Revolve Group takes a unique approach to e-tail. It leans on social media influencers to promote apparel offerings that they like. That's a cheaper method for generating leads than traditional advertising, and also more effective. Popular social media personalities aren't called influencers by accident. They influence their large audiences, who back that loyalty by digging deep into their wallets to emulate the wardrobes of their faves. In Revolve Group's latest reported quarter, its revenue rose by a better-than-expected 22%. The average size of the 1.3 million orders placed during the period was $256.
Revolve Group stood out two years ago as a profitable apparel e-tailer, a rarity among internet retail companies just out of the IPO gate. Its bottom line is growing even faster than its top line, and it has trounced Wall Street profit targets with ease over the past year.
It hasn't even been close, landing at least 93% ahead of where analysts were perched over the past year.
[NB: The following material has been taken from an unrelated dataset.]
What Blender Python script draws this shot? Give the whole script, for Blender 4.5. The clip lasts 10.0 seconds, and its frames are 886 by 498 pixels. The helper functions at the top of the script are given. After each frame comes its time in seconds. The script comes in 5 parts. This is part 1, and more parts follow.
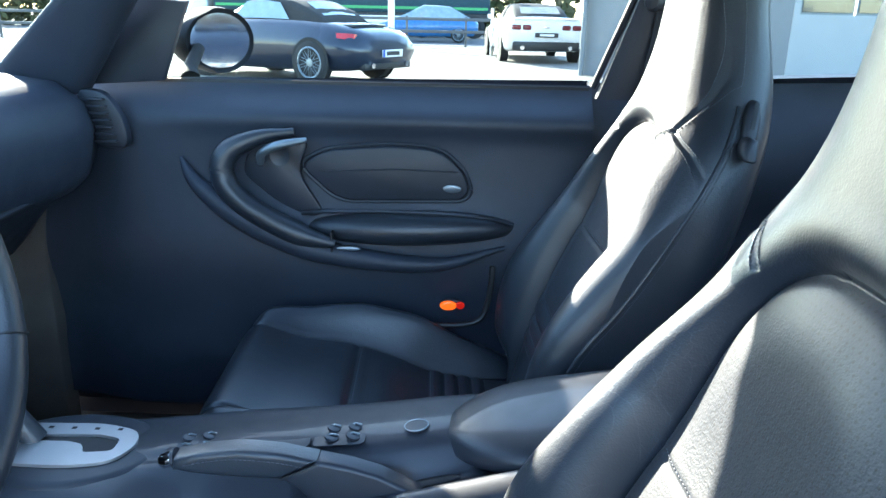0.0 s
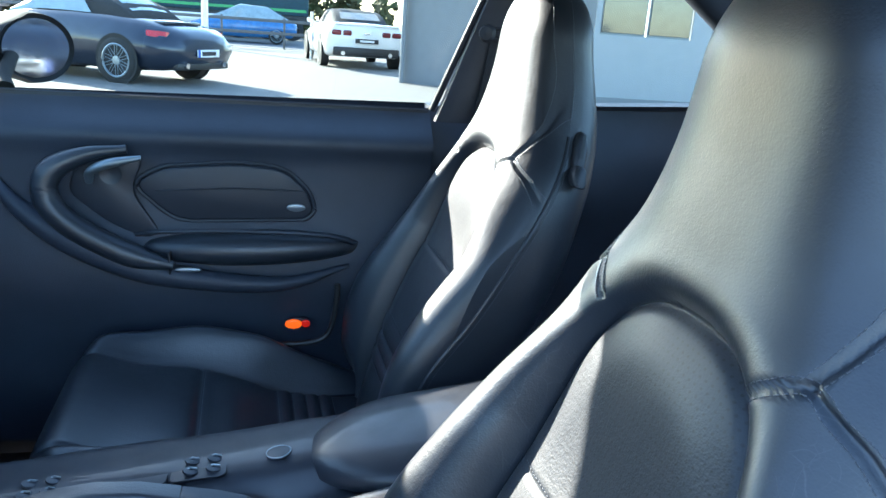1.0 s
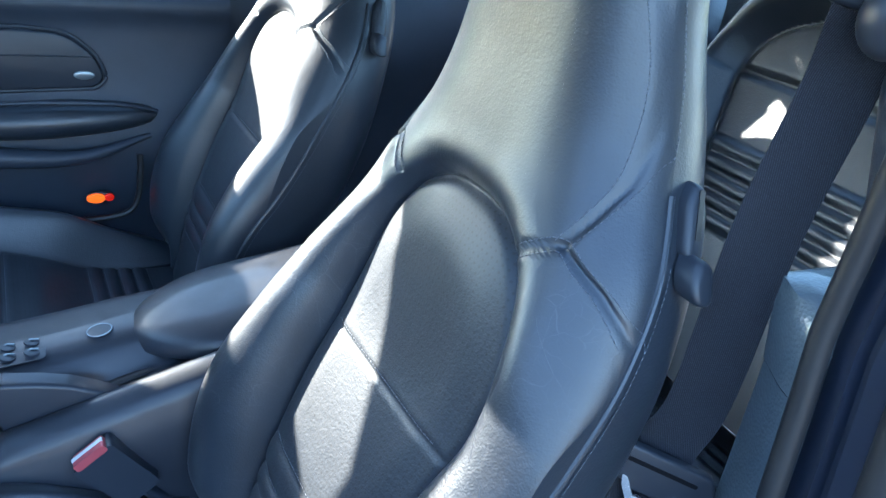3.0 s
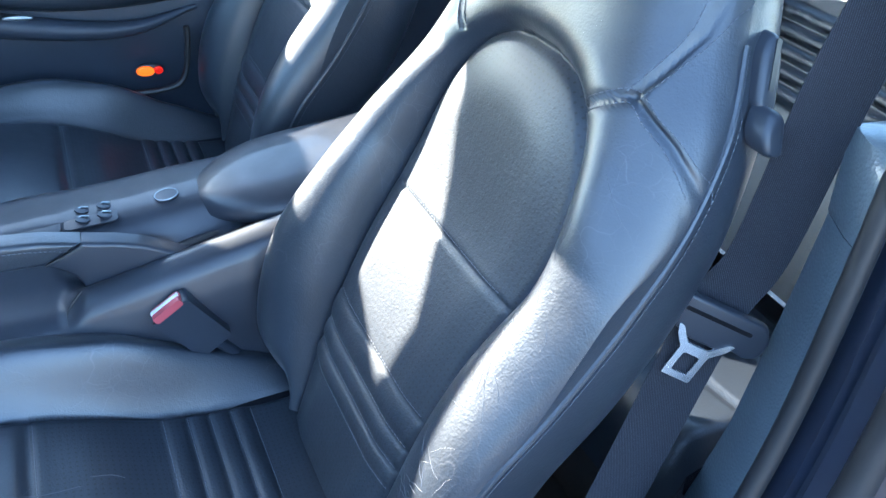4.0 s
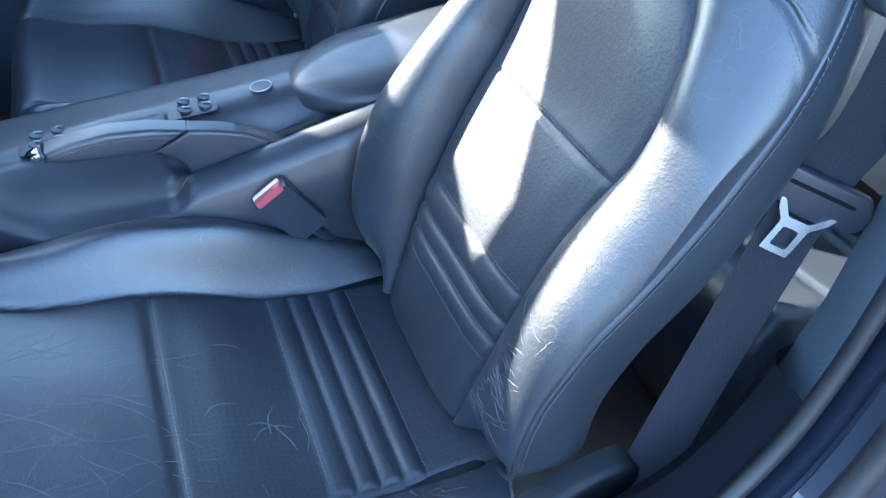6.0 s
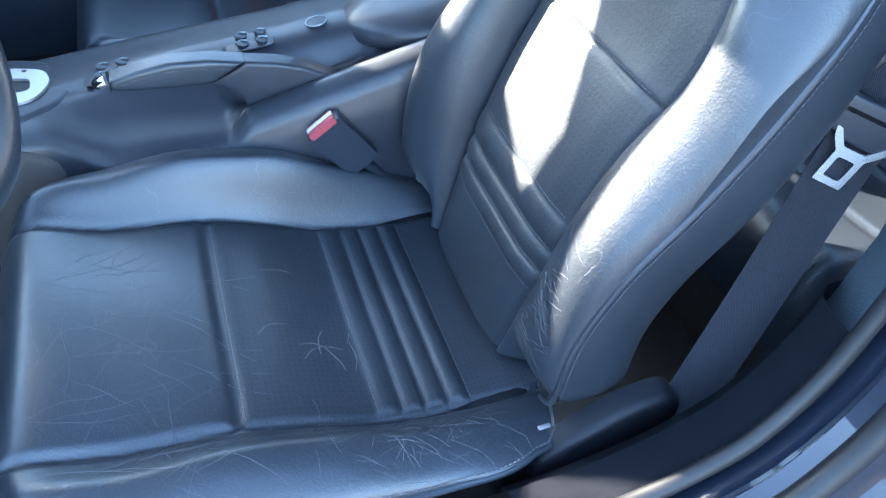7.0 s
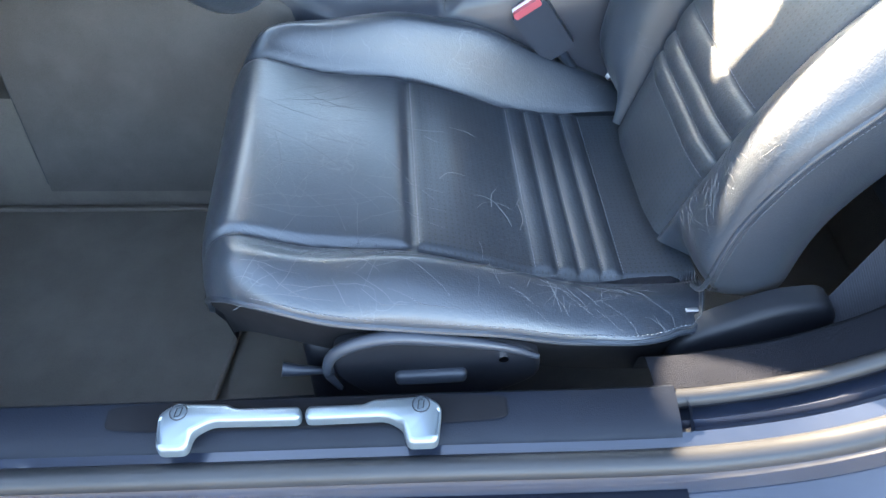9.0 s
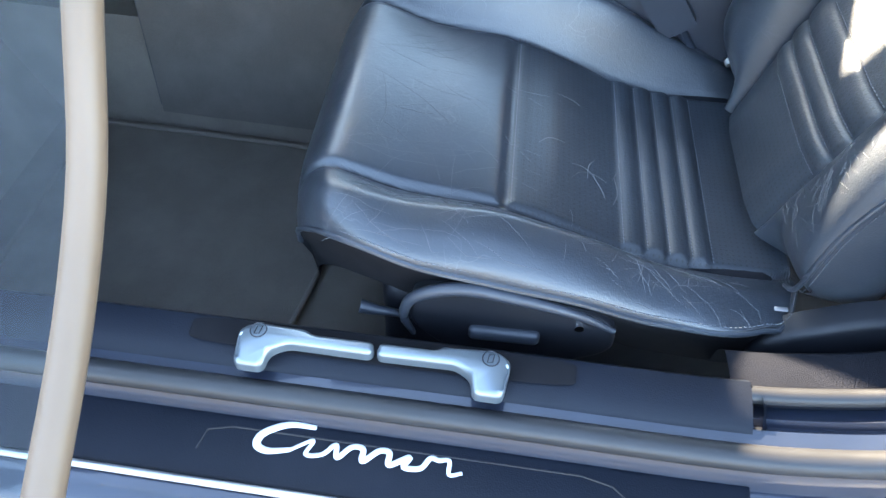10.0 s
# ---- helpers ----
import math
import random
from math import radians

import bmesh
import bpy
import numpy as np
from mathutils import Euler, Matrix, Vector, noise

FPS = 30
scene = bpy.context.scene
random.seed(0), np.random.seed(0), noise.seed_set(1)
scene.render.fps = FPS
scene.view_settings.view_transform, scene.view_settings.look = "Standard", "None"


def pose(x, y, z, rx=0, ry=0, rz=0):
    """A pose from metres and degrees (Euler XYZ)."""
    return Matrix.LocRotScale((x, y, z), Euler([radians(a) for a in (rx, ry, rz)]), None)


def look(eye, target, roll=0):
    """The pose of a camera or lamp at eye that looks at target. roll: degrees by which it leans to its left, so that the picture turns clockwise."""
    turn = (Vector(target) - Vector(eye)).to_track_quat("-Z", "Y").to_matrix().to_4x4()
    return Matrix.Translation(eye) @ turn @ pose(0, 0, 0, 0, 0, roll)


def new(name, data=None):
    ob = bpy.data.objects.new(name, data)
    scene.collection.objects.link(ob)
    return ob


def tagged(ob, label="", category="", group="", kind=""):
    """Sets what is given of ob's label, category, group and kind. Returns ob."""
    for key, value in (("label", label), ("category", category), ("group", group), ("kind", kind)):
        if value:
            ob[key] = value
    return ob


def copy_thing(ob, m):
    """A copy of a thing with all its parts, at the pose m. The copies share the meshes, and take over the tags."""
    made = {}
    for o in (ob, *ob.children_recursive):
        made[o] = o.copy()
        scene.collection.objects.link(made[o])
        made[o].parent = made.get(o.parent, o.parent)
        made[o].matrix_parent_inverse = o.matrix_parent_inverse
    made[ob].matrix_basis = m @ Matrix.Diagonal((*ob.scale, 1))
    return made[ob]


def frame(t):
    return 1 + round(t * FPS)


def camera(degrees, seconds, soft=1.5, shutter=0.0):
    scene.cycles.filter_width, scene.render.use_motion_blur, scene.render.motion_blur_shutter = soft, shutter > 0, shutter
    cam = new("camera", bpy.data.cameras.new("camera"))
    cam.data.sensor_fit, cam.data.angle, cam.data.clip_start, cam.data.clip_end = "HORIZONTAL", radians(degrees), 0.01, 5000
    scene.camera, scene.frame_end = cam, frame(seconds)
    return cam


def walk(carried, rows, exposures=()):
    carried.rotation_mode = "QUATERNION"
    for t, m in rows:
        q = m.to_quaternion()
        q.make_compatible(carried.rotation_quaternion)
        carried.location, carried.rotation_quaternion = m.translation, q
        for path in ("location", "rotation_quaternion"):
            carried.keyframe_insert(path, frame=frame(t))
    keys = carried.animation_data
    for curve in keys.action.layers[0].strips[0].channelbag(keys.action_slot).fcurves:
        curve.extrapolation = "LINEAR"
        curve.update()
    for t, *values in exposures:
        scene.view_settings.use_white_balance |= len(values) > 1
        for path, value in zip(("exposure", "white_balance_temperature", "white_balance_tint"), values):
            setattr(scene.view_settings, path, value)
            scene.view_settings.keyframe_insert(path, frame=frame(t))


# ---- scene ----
cam = camera(61.1, 10.0)
PATH = [
    (0, (0.053, 0.047, 1.078), (0.007, 1.955, 0.48), 1.2),
    (0.5, (0.028, 0.039, 1.091), (0.114, 1.948, 0.501), 2.1),
    (1, (0.007, 0.027, 1.111), (0.428, 1.899, 0.544), 4.2),
    (1.5, (0.009, 0.017, 1.153), (0.764, 1.807, 0.679), 5.8),
    (2, (0.013, 0.015, 1.154), (0.845, 1.775, 0.698), 6.0),
    (2.5, (0.011, -0.001, 1.166), (0.896, 1.665, 0.502), 6.7),
    (3, (-0.004, -0.021, 1.156), (0.86, 1.547, 0.264), 7.2),
    (3.2, (-0.008, -0.025, 1.151), (0.83, 1.513, 0.185), 7.1),
    (4.3, (-0.055, -0.041, 1.134), (0.665, 1.397, -0.056), 6.2),
    (4.5, (-0.062, -0.046, 1.132), (0.636, 1.39, -0.073), 6.0),
    (5, (-0.072, -0.05, 1.133), (0.572, 1.367, -0.122), 4.9),
    (5.5, (-0.085, -0.053, 1.125), (0.528, 1.344, -0.168), 4.4),
    (7, (-0.104, -0.094, 1.099), (0.327, 1.262, -0.307), 1.9),
    (7.5, (-0.114, -0.12, 1.086), (0.225, 1.23, -0.35), 1.1),
    (8, (-0.132, -0.148, 1.078), (0.107, 1.204, -0.376), 0.6),
    (8.5, (-0.137, -0.179, 1.067), (-0.002, 1.179, -0.396), 0.4),
    (9, (-0.147, -0.209, 1.061), (-0.117, 1.135, -0.42), 0.6),
    (9.5, (-0.152, -0.221, 1.058), (-0.199, 1.096, -0.447), 0.9),
    (10, (-0.157, -0.226, 1.049), (-0.326, 1.053, -0.479), 2.1),
]

walk(cam, [(t, look(eye, target, roll)) for t, eye, target, roll in PATH], [(0.0, 3.15, 5950, 6), (1.0, 2.80, 5750, 6), (2.0, 2.70, 5600, 6), (3.0, 3.30, 5600, 7), (4.5, 3.90, 5700, 8), (5.5, 3.98, 5700, 8), (7.0, 4.03, 5900, 8), (7.6, 4.38, 7200, 12), (8.5, 4.55, 7500, 12), (9.5, 4.30, 7000, 10), (10.0, 4.25, 7000, 10)])

# ---- light ----
SUN_AZ, SUN_EL = 36.0, 21.8   # the sun's bearing from +y towards -x, and its height
world = bpy.data.worlds.new("sky")
scene.world = world
world.use_nodes = True
wn = world.node_tree
sky = wn.nodes.new("ShaderNodeTexSky")
sky.sky_type, sky.sun_disc = "NISHITA", False
sky.dust_density = 0.5
sky.sun_elevation, sky.sun_rotation = radians(SUN_EL), radians(-SUN_AZ)
wn.links.new(sky.outputs[0], wn.nodes["Background"].inputs[0])
wn.nodes["Background"].inputs[1].default_value = 0.15
sun_data = bpy.data.lights.new("sun", "SUN")
sun_data.energy, sun_data.angle, sun_data.color = 4.0, radians(0.5), (1.0, 0.89, 0.72)
sun = new("sun", sun_data)
sun.matrix_world = look((-math.sin(radians(SUN_AZ)) * math.cos(radians(SUN_EL)), math.cos(radians(SUN_AZ)) * math.cos(radians(SUN_EL)), math.sin(radians(SUN_EL))), (0, 0, 0))


# ---- materials ----
class Nodes:
    """A short hand for building one node material."""

    def __init__(self, name):
        self.mat = bpy.data.materials.new(name)
        self.mat.use_nodes = True
        self.t = self.mat.node_tree
        self.b = self.t.nodes["Principled BSDF"]
        self.coord = self.t.nodes.new("ShaderNodeTexCoord")

    def n(self, kind, **k):
        node = self.t.nodes.new("ShaderNode" + kind)
        for key, v in k.items():
            if key in ("operation", "blend_type", "feature", "data_type", "distance", "noise_dimensions"):
                if key == "operation":
                    node.operation = v
                elif key == "feature":
                    node.feature = v
                elif key == "data_type":
                    node.data_type = v
                elif key == "blend_type":
                    node.blend_type = v
        return node

    def link(self, a, b):
        self.t.links.new(a, b)

    def noise(self, scale, detail=4, where="Object", rough=0.55, stretch=None):
        node = self.n("TexNoise")
        node.inputs["Scale"].default_value, node.inputs["Detail"].default_value, node.inputs["Roughness"].default_value = scale, detail, rough
        self.feed(node, where, stretch)
        return node.outputs["Fac"]

    def feed(self, node, where, stretch):
        if stretch:
            m = self.n("Mapping")
            m.inputs["Scale"].default_value = stretch
            self.link(self.coord.outputs[where], m.inputs[0])
            self.link(m.outputs[0], node.inputs["Vector"])
        else:
            self.link(self.coord.outputs[where], node.inputs["Vector"])

    def voronoi(self, scale, feature="F1", where="Object", stretch=None):
        node = self.n("TexVoronoi", feature=feature)
        node.inputs["Scale"].default_value = scale
        self.feed(node, where, stretch)
        return node.outputs["Distance"]

    def ramp(self, fac, stops):
        r = self.n("ValToRGB")
        el = r.color_ramp.elements
        while len(el) < len(stops):
            el.new(0.5)
        for e, (p, c) in zip(el, stops):
            e.position, e.color = p, (*(c if isinstance(c, tuple) else (c, c, c)), 1)
        self.link(fac, r.inputs[0])
        return r.outputs[0]

    def mix(self, fac, a, b, blend="MIX"):
        m = self.n("Mix", data_type="RGBA", blend_type=blend)
        for sock, v in ((m.inputs[0], fac), (m.inputs[6], a), (m.inputs[7], b)):
            if isinstance(v, bpy.types.NodeSocket):
                self.link(v, sock)
            else:
                sock.default_value = (*v, 1) if isinstance(v, tuple) else v
        return m.outputs[2]

    def math(self, op, a, b=0.0):
        m = self.n("Math", operation=op)
        for sock, v in ((m.inputs[0], a), (m.inputs[1], b)):
            if isinstance(v, bpy.types.NodeSocket):
                self.link(v, sock)
            else:
                sock.default_value = v
        return m.outputs[0]

    def bump(self, height, strength, depth=0.001, before=None):
        b = self.n("Bump")
        b.inputs["Strength"].default_value, b.inputs["Distance"].default_value = strength, depth
        self.link(height, b.inputs["Height"])
        if before:
            self.link(before, b.inputs["Normal"])
        self.link(b.outputs[0], self.b.inputs["Normal"])
        return b.outputs[0]

    def set(self, **k):
        for key, v in k.items():
            sock = self.b.inputs[key.replace("_", " ")]
            if isinstance(v, bpy.types.NodeSocket):
                self.link(v, sock)
            else:
                sock.default_value = (*v, 1) if isinstance(v, tuple) else v
        return self.mat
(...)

Revolve Group may team up with social media influencers to get its fashions noticed by customers, but it's a Wall Street influencer itself right now.
The case for Funko
There's money to be made in vinyl figures and bobbleheads, and Funko's unique merchandise linked to ascending pop culture trends and franchises is a hit. After delivering at least four years of double-digit-percentage revenue growth, its top line sank for much of 2020. But sales rebounded late last year.
Sales soared by 38% in the first quarter of 2021, though that was admittedly compared to last year's sandbagged results. A heartier-than-expected turnaround has helped push its shares 110% higher this year, but the company's decision to hop on a hot trend also isn't hurting. The stock price jumped in March after Funko announced it had signed a deal to purchase a majority stake in TokenHead, a popular platform for showcasing and tracking non-fungible tokens (NFTs). Funko already has significant mindshare among fans of keepsakes and collectibles, positioning it naturally to be a leader in the still-nascent NFT market.
Funko is also leaving Wall Street pros' conservative forecasts in the dust. It has more than doubled analysts' profit expectations in each of the past three quarters.
Revolve Group and Funko have more than doubled their stock prices so far in 2021. The catalysts are there to potentially allow them to double again before the year is done.